## EXERCISE PROMPT
In the entries below, find the lines that contain the word "shutter" and copy them.

[Animation scripts]

....

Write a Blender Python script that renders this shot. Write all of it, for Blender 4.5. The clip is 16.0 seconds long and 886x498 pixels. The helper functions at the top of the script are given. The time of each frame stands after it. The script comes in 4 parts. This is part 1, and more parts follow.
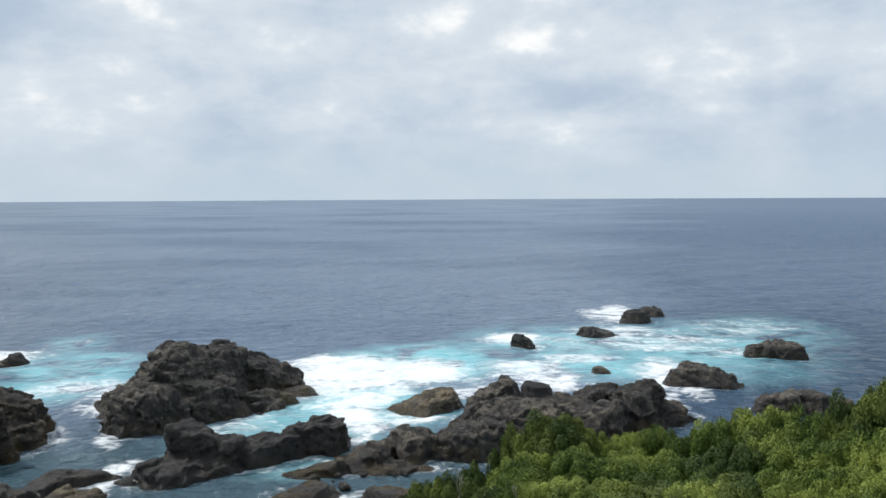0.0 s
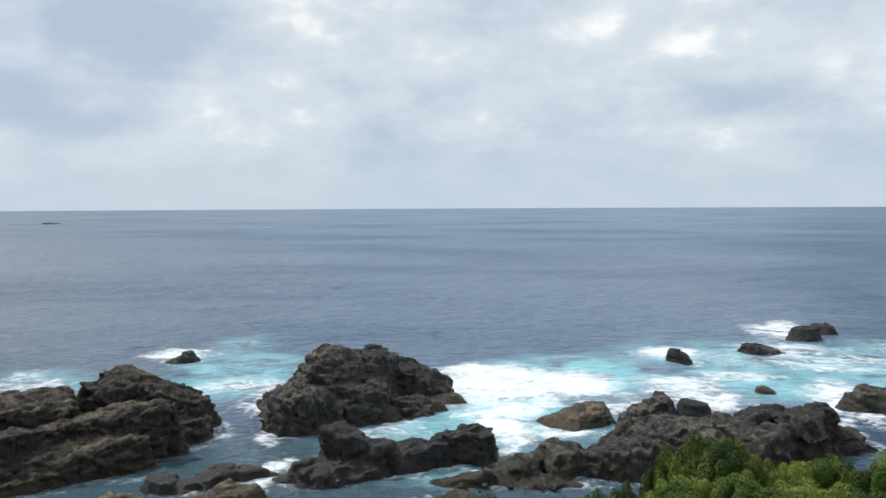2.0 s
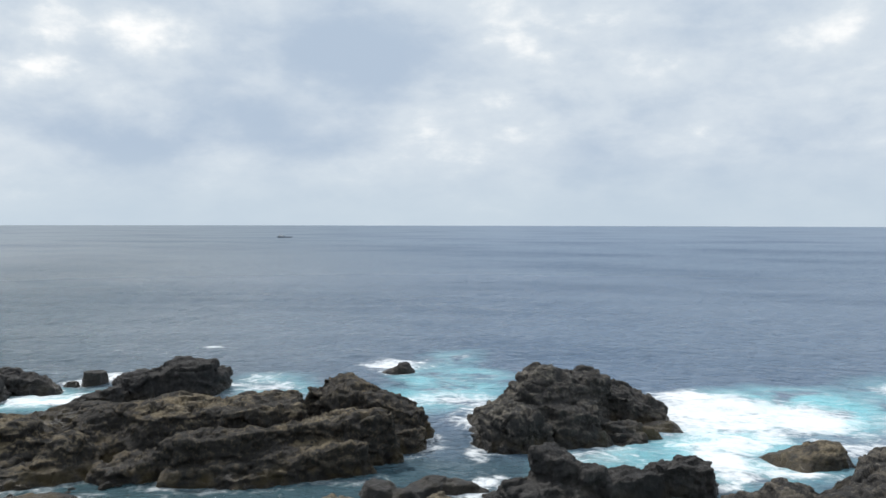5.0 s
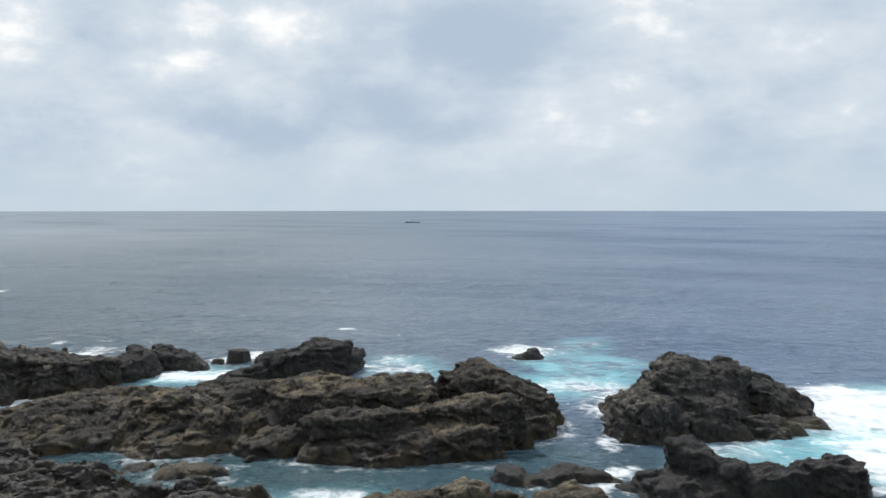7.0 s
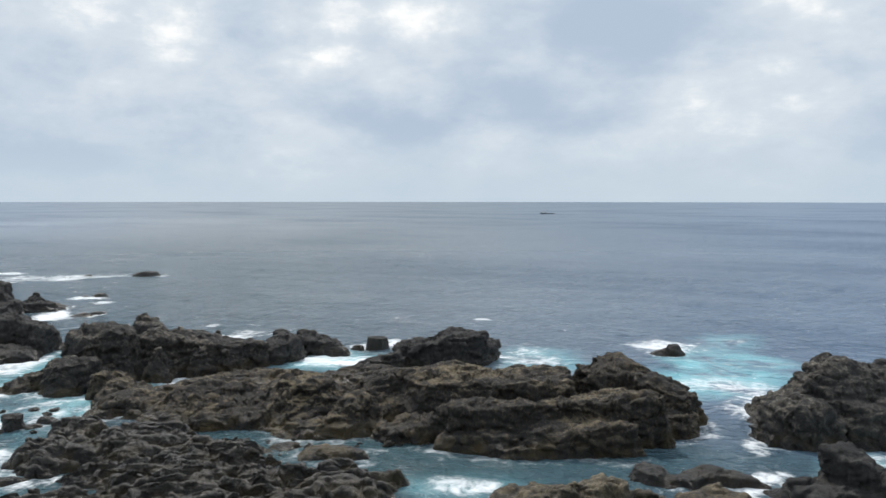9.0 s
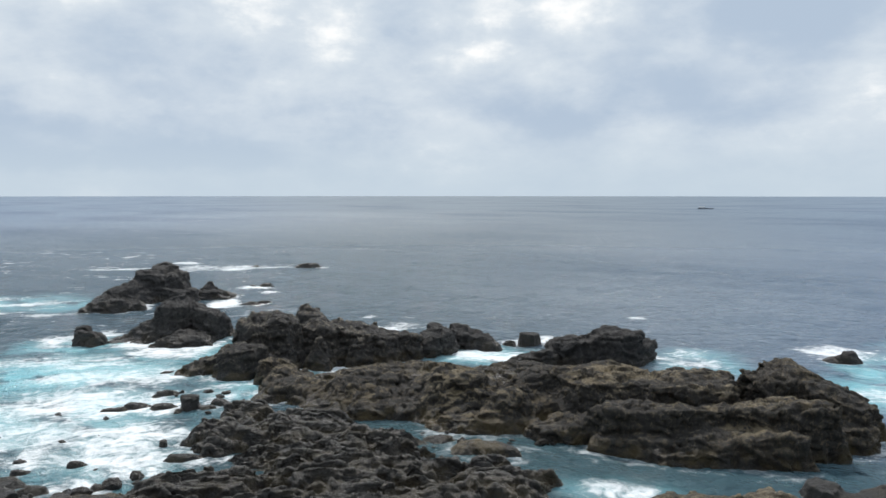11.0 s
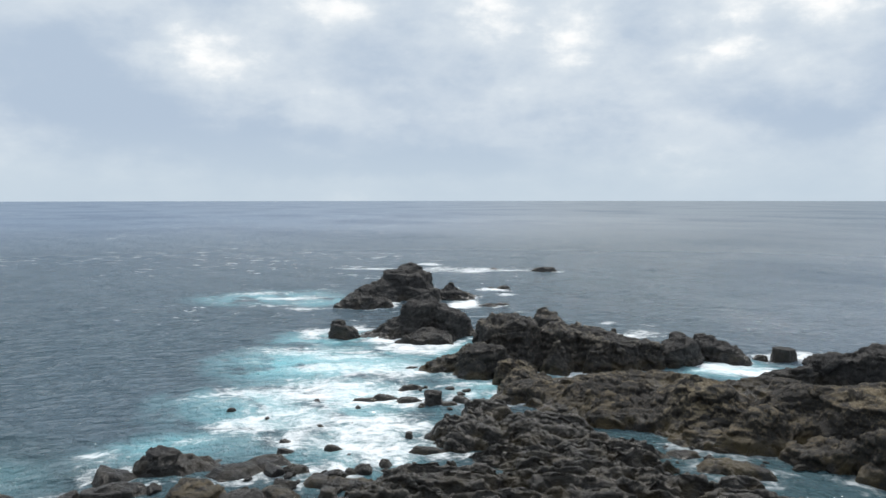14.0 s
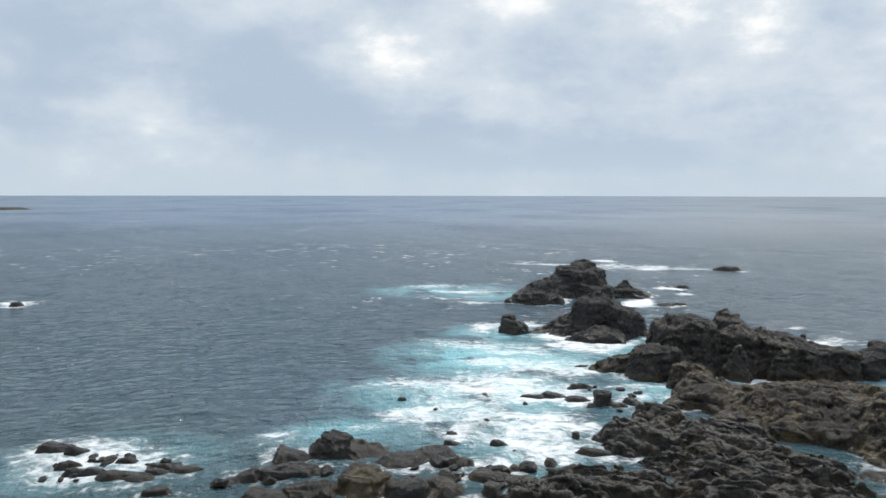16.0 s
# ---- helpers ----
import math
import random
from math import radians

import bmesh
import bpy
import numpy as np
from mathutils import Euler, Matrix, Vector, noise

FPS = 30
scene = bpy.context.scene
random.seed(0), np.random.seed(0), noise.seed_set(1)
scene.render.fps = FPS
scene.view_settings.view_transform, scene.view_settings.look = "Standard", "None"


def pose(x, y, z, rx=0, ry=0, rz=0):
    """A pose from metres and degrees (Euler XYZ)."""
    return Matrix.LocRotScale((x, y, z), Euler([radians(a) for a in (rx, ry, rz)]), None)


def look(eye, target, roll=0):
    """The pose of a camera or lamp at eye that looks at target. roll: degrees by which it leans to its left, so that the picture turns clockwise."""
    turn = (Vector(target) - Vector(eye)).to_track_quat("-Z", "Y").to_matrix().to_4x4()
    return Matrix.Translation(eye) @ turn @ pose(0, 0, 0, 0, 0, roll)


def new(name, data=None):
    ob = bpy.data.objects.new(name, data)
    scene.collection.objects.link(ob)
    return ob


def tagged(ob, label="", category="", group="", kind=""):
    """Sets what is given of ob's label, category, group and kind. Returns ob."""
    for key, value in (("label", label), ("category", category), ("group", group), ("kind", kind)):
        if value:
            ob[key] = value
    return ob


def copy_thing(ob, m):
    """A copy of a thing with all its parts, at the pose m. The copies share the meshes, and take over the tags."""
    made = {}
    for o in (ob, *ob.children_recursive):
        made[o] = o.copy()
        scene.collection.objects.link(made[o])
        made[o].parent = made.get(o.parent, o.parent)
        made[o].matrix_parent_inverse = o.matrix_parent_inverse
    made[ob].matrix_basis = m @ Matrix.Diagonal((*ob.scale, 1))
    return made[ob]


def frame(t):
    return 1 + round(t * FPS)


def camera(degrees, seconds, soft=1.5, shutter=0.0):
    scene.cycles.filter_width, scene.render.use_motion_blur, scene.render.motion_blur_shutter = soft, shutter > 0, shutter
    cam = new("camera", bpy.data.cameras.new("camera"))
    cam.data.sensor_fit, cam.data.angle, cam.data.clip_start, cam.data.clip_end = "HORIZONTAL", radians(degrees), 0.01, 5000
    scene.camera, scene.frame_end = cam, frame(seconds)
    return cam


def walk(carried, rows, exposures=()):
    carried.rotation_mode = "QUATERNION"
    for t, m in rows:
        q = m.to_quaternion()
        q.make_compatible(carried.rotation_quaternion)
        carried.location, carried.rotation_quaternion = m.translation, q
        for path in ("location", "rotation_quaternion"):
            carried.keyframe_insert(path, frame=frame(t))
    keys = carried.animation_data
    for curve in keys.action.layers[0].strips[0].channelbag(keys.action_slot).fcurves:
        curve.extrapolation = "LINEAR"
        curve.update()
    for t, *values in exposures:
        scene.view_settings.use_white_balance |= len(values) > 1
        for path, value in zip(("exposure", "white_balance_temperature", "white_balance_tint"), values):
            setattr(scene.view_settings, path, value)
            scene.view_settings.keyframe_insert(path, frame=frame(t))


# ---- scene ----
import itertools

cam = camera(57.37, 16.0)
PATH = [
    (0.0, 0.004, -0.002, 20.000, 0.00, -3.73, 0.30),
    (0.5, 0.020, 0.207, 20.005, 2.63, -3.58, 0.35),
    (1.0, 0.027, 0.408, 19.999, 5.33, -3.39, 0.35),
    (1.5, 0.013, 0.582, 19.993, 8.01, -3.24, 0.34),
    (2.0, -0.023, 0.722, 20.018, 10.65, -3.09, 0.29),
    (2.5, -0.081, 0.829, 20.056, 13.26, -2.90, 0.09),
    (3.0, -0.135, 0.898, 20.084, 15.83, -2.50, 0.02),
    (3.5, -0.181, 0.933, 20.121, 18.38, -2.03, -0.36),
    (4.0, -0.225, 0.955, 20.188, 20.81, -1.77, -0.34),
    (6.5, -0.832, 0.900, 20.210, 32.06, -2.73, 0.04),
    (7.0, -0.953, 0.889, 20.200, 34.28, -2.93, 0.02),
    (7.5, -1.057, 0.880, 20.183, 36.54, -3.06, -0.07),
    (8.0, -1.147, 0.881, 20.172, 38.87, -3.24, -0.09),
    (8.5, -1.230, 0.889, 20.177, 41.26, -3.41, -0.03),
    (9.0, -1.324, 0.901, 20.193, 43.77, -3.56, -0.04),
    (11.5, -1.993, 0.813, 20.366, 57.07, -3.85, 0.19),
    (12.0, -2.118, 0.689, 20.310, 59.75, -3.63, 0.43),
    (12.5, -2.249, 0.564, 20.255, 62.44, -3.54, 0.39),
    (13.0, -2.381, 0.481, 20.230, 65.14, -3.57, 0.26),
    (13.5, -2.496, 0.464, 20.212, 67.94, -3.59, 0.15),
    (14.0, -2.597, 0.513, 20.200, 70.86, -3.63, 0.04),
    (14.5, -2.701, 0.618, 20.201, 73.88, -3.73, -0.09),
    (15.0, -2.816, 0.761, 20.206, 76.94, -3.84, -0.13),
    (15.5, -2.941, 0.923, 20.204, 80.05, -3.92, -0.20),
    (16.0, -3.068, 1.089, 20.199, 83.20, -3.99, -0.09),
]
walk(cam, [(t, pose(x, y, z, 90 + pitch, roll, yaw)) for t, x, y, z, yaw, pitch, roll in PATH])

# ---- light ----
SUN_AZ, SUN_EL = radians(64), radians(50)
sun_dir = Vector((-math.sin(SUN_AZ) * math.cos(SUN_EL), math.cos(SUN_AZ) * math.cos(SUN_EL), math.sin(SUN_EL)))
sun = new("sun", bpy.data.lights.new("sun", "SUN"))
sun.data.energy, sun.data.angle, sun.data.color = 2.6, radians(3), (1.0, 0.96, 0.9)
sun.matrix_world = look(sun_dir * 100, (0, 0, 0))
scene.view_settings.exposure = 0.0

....

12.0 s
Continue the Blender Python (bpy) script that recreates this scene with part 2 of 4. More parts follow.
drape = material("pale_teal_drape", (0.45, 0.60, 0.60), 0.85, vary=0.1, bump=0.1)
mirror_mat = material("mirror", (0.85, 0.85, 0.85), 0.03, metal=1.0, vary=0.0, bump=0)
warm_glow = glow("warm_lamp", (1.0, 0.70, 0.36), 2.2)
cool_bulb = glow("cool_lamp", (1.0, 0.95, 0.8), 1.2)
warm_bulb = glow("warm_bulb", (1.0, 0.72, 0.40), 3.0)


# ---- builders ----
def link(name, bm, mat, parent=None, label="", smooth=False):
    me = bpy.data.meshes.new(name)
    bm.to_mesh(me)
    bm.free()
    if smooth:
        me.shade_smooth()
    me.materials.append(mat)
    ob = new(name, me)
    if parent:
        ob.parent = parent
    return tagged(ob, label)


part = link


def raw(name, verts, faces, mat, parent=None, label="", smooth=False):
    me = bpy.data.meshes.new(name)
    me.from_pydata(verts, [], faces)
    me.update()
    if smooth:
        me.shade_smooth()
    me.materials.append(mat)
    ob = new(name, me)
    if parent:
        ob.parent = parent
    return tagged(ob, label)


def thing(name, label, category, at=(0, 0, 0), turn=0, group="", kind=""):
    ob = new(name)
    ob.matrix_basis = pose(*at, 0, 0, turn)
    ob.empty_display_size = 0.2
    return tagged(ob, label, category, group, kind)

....

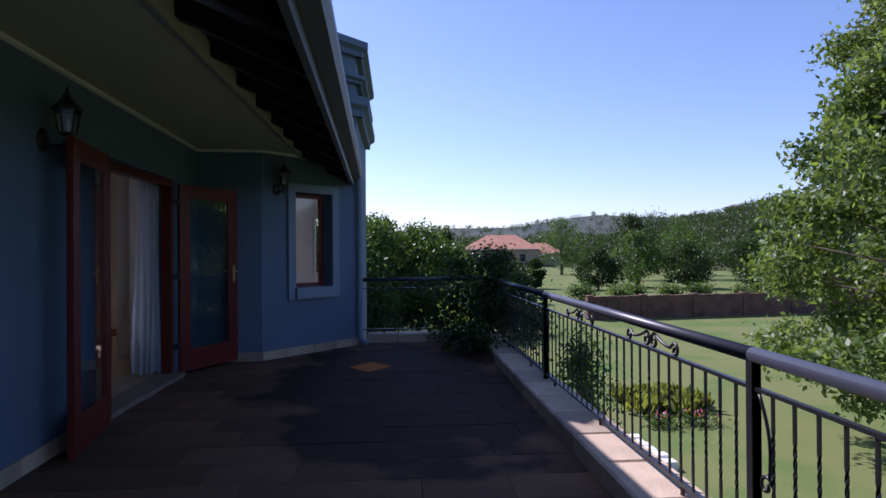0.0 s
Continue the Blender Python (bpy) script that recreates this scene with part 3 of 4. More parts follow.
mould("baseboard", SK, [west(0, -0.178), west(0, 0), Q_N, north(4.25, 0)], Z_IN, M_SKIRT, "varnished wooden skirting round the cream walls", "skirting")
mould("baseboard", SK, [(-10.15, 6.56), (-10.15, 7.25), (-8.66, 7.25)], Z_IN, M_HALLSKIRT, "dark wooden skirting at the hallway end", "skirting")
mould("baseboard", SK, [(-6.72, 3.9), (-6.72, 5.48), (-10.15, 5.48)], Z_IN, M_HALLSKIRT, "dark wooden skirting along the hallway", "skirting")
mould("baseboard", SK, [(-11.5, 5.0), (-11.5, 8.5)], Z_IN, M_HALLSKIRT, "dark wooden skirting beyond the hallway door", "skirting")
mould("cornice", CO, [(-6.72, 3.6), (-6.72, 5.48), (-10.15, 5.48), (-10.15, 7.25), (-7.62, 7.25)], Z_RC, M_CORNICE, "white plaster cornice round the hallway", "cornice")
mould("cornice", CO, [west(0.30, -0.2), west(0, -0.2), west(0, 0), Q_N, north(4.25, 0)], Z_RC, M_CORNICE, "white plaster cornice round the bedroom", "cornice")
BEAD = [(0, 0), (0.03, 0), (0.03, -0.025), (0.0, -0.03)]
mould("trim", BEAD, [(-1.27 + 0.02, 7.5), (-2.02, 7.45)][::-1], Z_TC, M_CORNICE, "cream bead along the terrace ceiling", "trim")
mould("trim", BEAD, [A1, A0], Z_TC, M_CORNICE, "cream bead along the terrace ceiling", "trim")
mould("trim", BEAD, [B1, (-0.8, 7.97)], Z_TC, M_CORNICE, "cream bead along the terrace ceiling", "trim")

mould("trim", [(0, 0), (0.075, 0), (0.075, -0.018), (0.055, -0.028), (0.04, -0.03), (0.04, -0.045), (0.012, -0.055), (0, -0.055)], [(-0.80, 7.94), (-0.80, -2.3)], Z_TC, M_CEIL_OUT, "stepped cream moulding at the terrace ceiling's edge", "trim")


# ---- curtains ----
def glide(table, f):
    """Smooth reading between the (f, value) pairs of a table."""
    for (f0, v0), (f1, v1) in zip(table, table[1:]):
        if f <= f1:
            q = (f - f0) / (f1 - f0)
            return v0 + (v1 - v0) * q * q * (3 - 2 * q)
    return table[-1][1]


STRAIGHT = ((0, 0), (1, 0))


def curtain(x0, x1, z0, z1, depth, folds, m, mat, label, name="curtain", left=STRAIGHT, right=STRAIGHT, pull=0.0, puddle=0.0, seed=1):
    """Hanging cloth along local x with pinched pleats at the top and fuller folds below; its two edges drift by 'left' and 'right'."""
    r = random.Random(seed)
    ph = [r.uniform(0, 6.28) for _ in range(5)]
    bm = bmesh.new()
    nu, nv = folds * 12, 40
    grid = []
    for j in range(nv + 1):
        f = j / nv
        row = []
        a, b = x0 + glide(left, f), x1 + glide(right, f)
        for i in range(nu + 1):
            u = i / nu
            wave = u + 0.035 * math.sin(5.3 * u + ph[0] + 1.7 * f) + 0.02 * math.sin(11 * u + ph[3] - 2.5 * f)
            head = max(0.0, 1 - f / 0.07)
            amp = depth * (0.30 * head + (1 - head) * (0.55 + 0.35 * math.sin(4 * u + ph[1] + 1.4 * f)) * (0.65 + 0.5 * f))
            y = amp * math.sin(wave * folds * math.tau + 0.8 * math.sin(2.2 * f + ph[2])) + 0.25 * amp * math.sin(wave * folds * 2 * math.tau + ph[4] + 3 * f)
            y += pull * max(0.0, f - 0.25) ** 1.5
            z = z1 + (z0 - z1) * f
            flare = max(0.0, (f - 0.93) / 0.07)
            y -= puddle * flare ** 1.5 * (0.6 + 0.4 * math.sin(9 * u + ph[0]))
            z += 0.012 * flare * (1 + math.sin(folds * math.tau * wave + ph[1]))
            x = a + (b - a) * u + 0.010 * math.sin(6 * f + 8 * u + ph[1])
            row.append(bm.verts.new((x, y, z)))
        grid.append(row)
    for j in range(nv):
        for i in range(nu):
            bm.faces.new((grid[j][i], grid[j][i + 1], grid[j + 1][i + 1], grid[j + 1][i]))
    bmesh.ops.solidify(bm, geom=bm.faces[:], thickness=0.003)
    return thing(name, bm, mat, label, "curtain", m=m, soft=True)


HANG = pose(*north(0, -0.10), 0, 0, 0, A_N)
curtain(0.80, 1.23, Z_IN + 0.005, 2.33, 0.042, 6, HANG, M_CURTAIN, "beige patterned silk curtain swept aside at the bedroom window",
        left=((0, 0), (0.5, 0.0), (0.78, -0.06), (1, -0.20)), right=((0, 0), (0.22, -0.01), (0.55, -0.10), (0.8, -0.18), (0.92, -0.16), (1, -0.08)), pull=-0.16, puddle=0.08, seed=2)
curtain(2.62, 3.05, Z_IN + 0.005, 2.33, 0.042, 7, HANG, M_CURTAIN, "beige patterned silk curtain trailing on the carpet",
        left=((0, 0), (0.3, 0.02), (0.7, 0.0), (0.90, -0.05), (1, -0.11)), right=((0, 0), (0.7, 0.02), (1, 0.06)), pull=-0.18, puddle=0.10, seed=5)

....

## RESULT OF THE TASK
def camera(degrees, seconds, soft=1.5, shutter=0.0):
    scene.cycles.filter_width, scene.render.use_motion_blur, scene.render.motion_blur_shutter = soft, shutter > 0, shutter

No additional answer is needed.